I can't thank these guys enough. Without them, I probably would have ended up letting my kids move to Texas.
Also, I don't know what anybody is talking about saying that people don't return their calls. My other attorney didn't even answer the phone. You just got voicemail. At The Mathews Group, they always answered and they always tried to help you. If you needed a specific person, like when I needed to talk to Josh Mathews, they would just set a time for us to talk on the phone, or for me to come in. There was never an issue.
Posted by Judy
We hired this lawyer in December, 2010 after our daughter committed suicide. We wanted Grandparents Visitation with our daughter's son. He was also hired to collect insurance monies that was left to me.
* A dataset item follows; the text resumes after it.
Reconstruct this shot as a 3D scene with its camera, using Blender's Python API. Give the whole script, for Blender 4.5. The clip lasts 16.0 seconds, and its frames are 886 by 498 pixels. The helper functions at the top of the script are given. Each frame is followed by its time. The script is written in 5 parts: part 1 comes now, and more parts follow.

This went on for almost 3 years. We did not get visitation rights and I gave up 1/2 the money on Joshua Mathews recommendation. He didn't mind taking all the money and he did nothing but sit back and dupe more people. DO NOT HIRE THIS GUY. DO NOT BELIEVE ANYTHING HE HAS TO SAY.
Posted by a client
I have talked to many different lawyers about my case and this lawyer is by far the WORST I have ever talked to. When I explained that the father of my child was abusive towards me, he literally stopped me in mid sentence and said "you chose to have a baby with an abusive person so that's your own mistake that you have to live with now." He wouldn't even let me speak most of the time because he was too husy judging me and putting his OPINION out not his legal advice. I don't recommend him to ANYONE because he will just tear you down and not care about what you want in the case of your child. Cases that have to do with children and especially when there is physical and sexual abuse involced are VERY sensitive subjects and they should be dealt with in a kind manor, not to the point of bringing someone to tears for being a total jerk. Never use him as a lawyer. Big mistake.